Australia has admitted for the first time that it is using Aerosonde unmanned air vehicles to support experiments with lightweight deceptive jamming payloads developed by the Defence Science and Technology Organisation (DSTO).

The experiments are part of a three-year, A$2.4 million ($1.32million) programme known as Project Avatar - Autonomous Vehicle Advanced Tactical Applications Research.

Avatar is also testing Australian radio repeater and video surveillance payloads. The existence of the programme was confirmed by defence minister Robert Hill earlier this month.

Acknowledgement of the programme comes after the Australian Stock Exchange delisted Aerosonde last month when the company failed to pay membership fees. Aerosonde is the subject of a takeover by a group of former directors of Saab Systems Australia, which was a major shareholder in the listed company.

Hill launched Avatar in May this year to support Aerosonde after it reported major debts and limited revenue.

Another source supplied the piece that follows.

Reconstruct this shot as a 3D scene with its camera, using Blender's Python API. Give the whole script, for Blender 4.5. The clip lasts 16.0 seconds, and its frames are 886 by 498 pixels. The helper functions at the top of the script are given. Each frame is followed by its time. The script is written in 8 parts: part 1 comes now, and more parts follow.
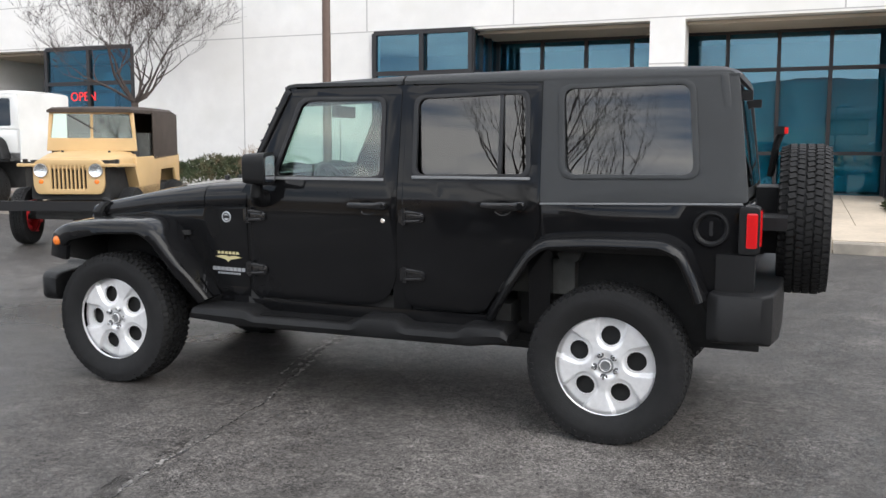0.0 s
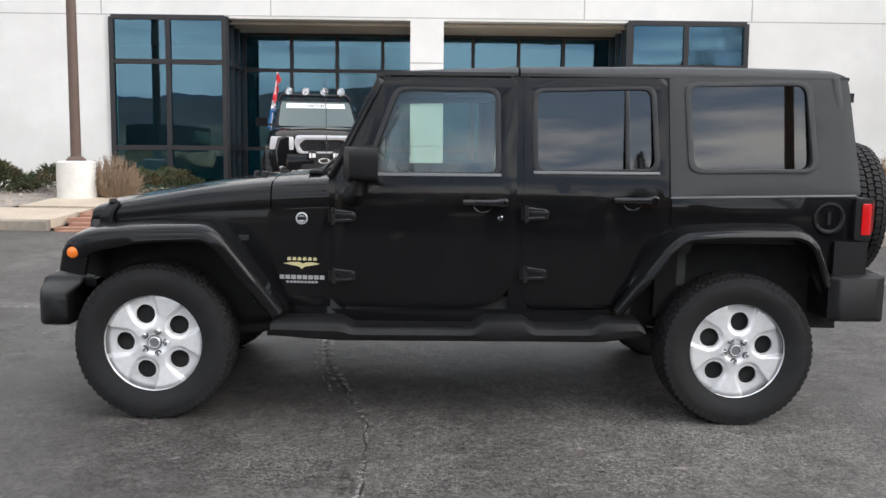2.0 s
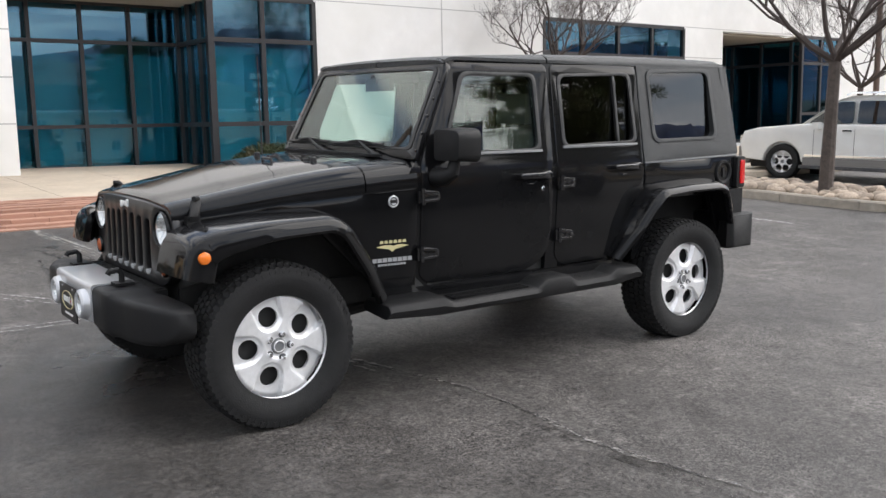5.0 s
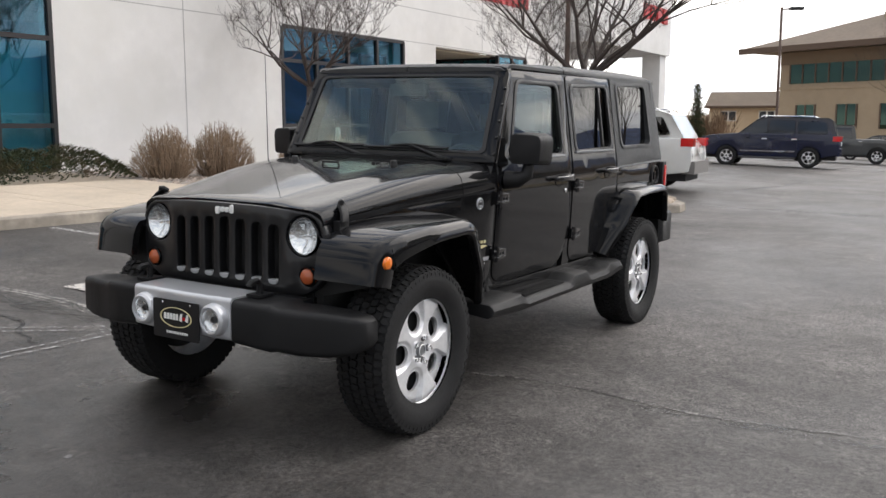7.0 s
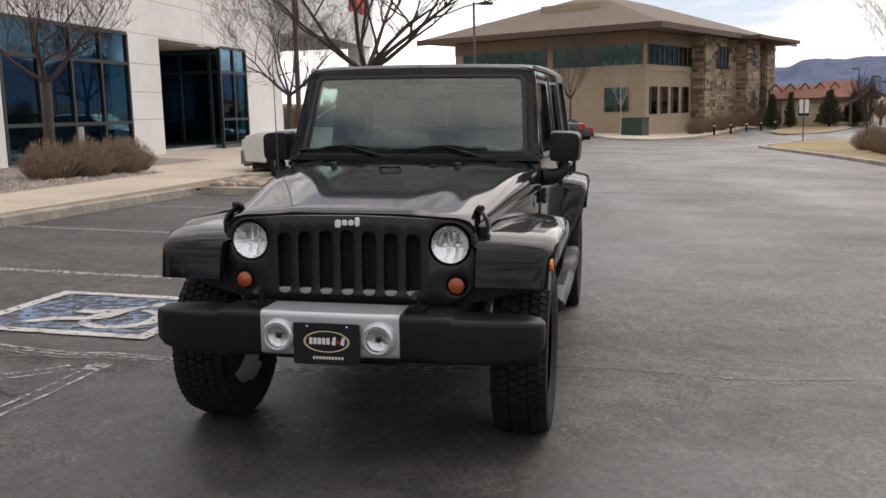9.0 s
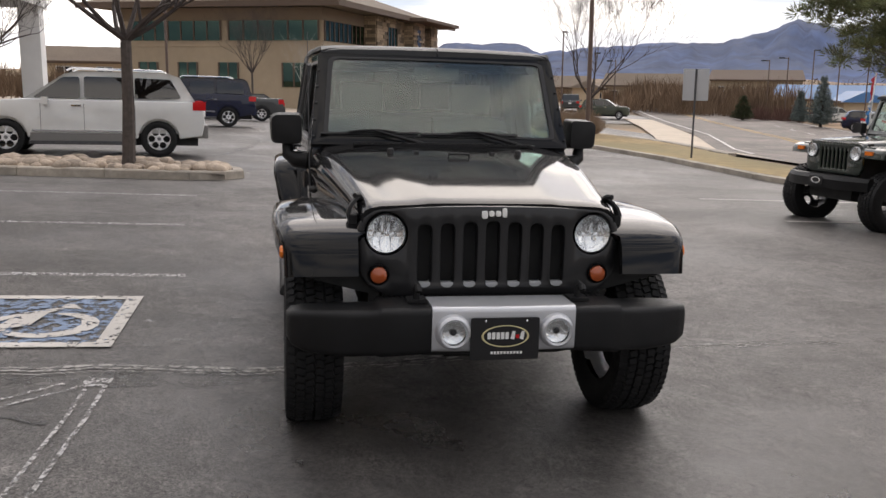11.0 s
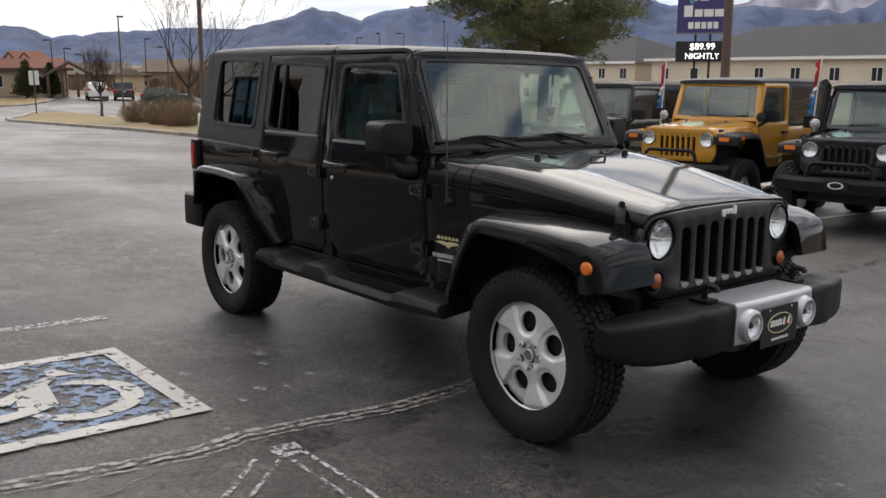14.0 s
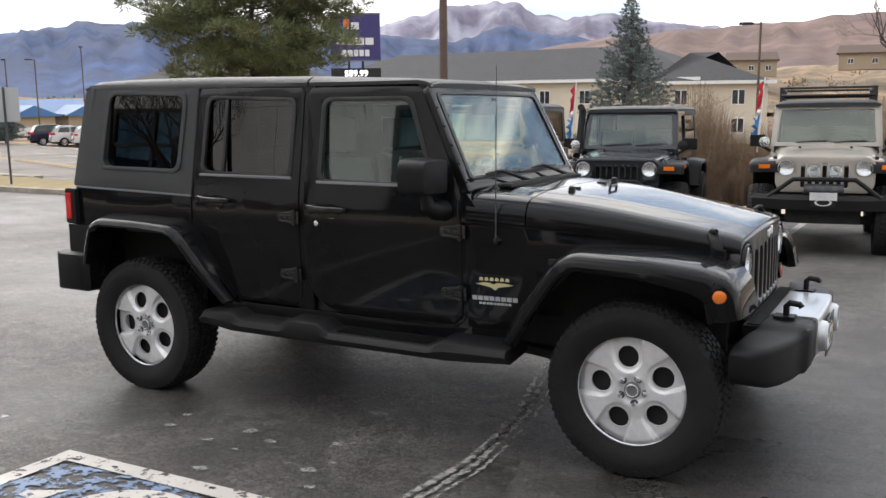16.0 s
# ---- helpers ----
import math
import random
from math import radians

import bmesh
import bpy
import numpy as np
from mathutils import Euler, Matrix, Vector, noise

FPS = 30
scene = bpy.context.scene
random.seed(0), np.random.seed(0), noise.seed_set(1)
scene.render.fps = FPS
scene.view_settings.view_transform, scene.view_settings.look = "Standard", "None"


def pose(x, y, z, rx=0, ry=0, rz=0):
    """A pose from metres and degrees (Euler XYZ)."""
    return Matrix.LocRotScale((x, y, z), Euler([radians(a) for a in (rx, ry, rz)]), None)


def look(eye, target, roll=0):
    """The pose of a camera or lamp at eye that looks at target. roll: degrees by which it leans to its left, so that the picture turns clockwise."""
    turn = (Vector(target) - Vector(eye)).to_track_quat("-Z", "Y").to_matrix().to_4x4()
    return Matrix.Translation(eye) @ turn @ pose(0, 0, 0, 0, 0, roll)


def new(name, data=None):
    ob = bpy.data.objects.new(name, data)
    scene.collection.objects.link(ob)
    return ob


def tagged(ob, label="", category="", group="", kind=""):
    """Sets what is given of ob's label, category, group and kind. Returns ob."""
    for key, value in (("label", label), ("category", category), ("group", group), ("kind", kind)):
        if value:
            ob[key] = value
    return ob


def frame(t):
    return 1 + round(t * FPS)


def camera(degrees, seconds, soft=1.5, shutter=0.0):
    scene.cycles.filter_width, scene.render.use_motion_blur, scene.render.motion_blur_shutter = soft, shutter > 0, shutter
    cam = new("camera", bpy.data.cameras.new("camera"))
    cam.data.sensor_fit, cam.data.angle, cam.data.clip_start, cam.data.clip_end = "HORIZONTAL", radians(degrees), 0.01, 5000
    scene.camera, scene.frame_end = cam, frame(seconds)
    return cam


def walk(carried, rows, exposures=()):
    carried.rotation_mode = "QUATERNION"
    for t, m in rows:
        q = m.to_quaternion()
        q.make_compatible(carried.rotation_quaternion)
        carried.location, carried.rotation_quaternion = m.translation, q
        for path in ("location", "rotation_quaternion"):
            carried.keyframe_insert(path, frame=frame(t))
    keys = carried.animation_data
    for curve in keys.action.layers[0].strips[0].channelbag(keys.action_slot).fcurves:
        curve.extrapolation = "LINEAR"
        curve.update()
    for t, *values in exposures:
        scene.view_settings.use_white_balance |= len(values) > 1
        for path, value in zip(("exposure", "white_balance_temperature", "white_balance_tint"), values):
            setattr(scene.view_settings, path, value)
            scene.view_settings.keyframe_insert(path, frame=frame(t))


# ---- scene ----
cam = camera(52.08, 16.0)
PATH = [
    (0, (-2.283, 5.122, 1.364), (-1.567, 3.266, 1.155), 0.17),
    (0.5, (-1.698, 5.217, 1.343), (-1.170, 3.299, 1.143), -0.28),
    (1, (-1.098, 5.307, 1.379), (-0.759, 3.349, 1.154), -0.40),
    (1.5, (-0.470, 5.334, 1.348), (-0.322, 3.352, 1.127), -0.09),
    (2, (0.142, 5.332, 1.337), (0.090, 3.343, 1.126), 0.50),
    (2.5, (0.718, 5.301, 1.353), (0.475, 3.329, 1.123), 0.28),
    (3, (1.276, 5.202, 1.375), (0.817, 3.270, 1.137), 0.15),
    (3.5, (1.850, 5.159, 1.388), (1.197, 3.286, 1.139), -0.14),
    (4, (2.371, 4.991, 1.398), (1.525, 3.198, 1.134), -0.51),
    (4.2, (2.563, 4.935, 1.401), (1.640, 3.181, 1.134), -0.58),
    (6.3, (4.405, 3.641, 1.430), (2.878, 2.381, 1.147), -0.19),
    (6.5, (4.547, 3.467, 1.427), (2.972, 2.266, 1.153), 0.20),
    (7, (4.901, 3.048, 1.414), (3.210, 2.016, 1.142), 0.00),
    (7.5, (5.149, 2.601, 1.422), (3.362, 1.748, 1.140), -0.26),
    (8, (5.357, 2.157, 1.473), (3.504, 1.465, 1.174), -0.68),
    (8.5, (5.542, 1.675, 1.475), (3.641, 1.129, 1.180), -1.20),
    (9, (5.634, 1.189, 1.497), (3.694, 0.805, 1.196), -1.39),
    (9.5, (5.708, 0.660, 1.521), (3.742, 0.472, 1.204), -0.89),
    (9.7, (5.736, 0.426, 1.522), (3.765, 0.328, 1.196), -0.96),
    (11.8, (5.388, -1.605, 1.595), (3.515, -1.002, 1.237), 1.10),
    (12, (5.317, -1.792, 1.583), (3.468, -1.118, 1.228), 0.89),
    (12.5, (5.079, -2.240, 1.605), (3.299, -1.388, 1.280), 0.80),
    (13, (4.858, -2.754, 1.621), (3.144, -1.775, 1.296), 0.77),
    (13.5, (4.541, -3.146, 1.627), (2.913, -2.042, 1.263), -0.45),
    (14, (4.219, -3.549, 1.646), (2.695, -2.312, 1.262), 0.09),
    (14.5, (3.839, -3.871, 1.639), (2.426, -2.511, 1.249), 0.16),
    (15, (3.409, -4.124, 1.658), (2.128, -2.634, 1.284), -0.00),
    (15.5, (2.988, -4.386, 1.680), (1.881, -2.759, 1.320), -0.23),
    (16, (2.567, -4.550, 1.688), (1.622, -2.819, 1.356), -0.62),
]
EXPOSURE = [(0.0, 1.03, 6400, 10), (2.5, 0.97, 6420, 10), (3.4, 1.01, 6430, 11), (4.2, 1.04, 6450, 11), (6.3, 0.77, 6550, 11), (7.2, 0.64, 6650, 12), (8.5, 0.45, 6850, 15), (9.7, 0.34, 6850, 15), (12.4, 0.53, 6800, 13), (13.0, 0.29, 6750, 12), (13.9, 0.32, 6700, 12), (14.5, 0.78, 6600, 11), (15.2, 0.88, 6600, 11), (16.0, 0.90, 6600, 11)]
walk(cam, [(t, look(eye, target, roll)) for t, eye, target, roll in PATH], exposures=EXPOSURE)

# world: high thin overcast over a hazy blue sky, sun veiled in the west
SUN_ELEV, SUN_AZ = radians(40), radians(152)
world = bpy.data.worlds.new("overcast_sky")
scene.world = world
world.use_nodes = True
wn, wl = world.node_tree.nodes, world.node_tree.links
wn.clear()
w_out = wn.new("ShaderNodeOutputWorld")
w_bg = wn.new("ShaderNodeBackground")
w_bg.inputs["Strength"].default_value = 1.0
w_sky = wn.new("ShaderNodeTexSky")
w_sky.sky_type, w_sky.sun_disc = "NISHITA", False
w_sky.sun_elevation, w_sky.sun_rotation = SUN_ELEV, radians(90) - SUN_AZ
w_dim = wn.new("ShaderNodeVectorMath")
w_dim.operation = "SCALE"
w_dim.inputs["Scale"].default_value = 0.12
wl.new(w_sky.outputs[0], w_dim.inputs[0])
w_co = wn.new("ShaderNodeTexCoord")
w_map = wn.new("ShaderNodeMapping")
w_map.inputs["Scale"].default_value = (1.0, 1.0, 8.5)
wl.new(w_co.outputs["Generated"], w_map.inputs[0])
w_noise = wn.new("ShaderNodeTexNoise")
w_noise.inputs["Scale"].default_value = 2.3
w_noise.inputs["Detail"].default_value = 6
w_noise.inputs["Roughness"].default_value = 0.55
wl.new(w_map.outputs[0], w_noise.inputs[0])
w_cloud = wn.new("ShaderNodeValToRGB")
w_cloud.color_ramp.elements[0].position, w_cloud.color_ramp.elements[0].color = 0.41, (0.33, 0.42, 0.58, 1)
w_cloud.color_ramp.elements[1].position, w_cloud.color_ramp.elements[1].color = 0.57, (1.25, 1.23, 1.19, 1)
wl.new(w_noise.outputs["Fac"], w_cloud.inputs[0])
w_cover = wn.new("ShaderNodeValToRGB")
w_cover.color_ramp.elements[0].position, w_cover.color_ramp.elements[0].color = 0.30, (0.45, 0.45, 0.45, 1)
w_cover.color_ramp.elements[1].position, w_cover.color_ramp.elements[1].color = 0.50, (1, 1, 1, 1)
wl.new(w_noise.outputs["Fac"], w_cover.inputs[0])
w_mix = wn.new("ShaderNodeMixRGB")
wl.new(w_cover.outputs[0], w_mix.inputs[0])
wl.new(w_dim.outputs[0], w_mix.inputs[1])
wl.new(w_cloud.outputs[0], w_mix.inputs[2])
# the veil is brightest round the sun and falls off evenly to the far side
w_dot = wn.new("ShaderNodeVectorMath")
w_dot.operation = "DOT_PRODUCT"
w_dot.inputs[1].default_value = (math.cos(SUN_AZ), math.sin(SUN_AZ), 0.35)
wl.new(w_co.outputs["Generated"], w_dot.inputs[0])
w_fall = wn.new("ShaderNodeMapRange")
for key, value in (("From Min", -1.0), ("From Max", 0.6), ("To Min", 0.55), ("To Max", 1.06)):
    w_fall.inputs[key].default_value = value
wl.new(w_dot.outputs["Value"], w_fall.inputs[0])
w_veil = wn.new("ShaderNodeVectorMath")
w_veil.operation = "SCALE"
wl.new(w_mix.outputs[0], w_veil.inputs[0])
wl.new(w_fall.outputs[0], w_veil.inputs["Scale"])
wl.new(w_veil.outputs[0], w_bg.inputs["Color"])
wl.new(w_bg.outputs[0], w_out.inputs["Surface"])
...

DSTO backed the programme as a means of providing its researchers with access to production UAVs for the trial of a variety of surveillance and intelligence gathering concepts. Avatar funding is capped at A$500,000 for the Australian financial year.

The Australian government is planning to release a new strategic review by the end of November. The final drafts of the review, which include an update of Australian Defence Force capability development plans, are to be passed to the Australian Cabinet office this week. Hill says the draft has been updated to take account of the Kuta Beach terrorist bombings in Bali on 12 October.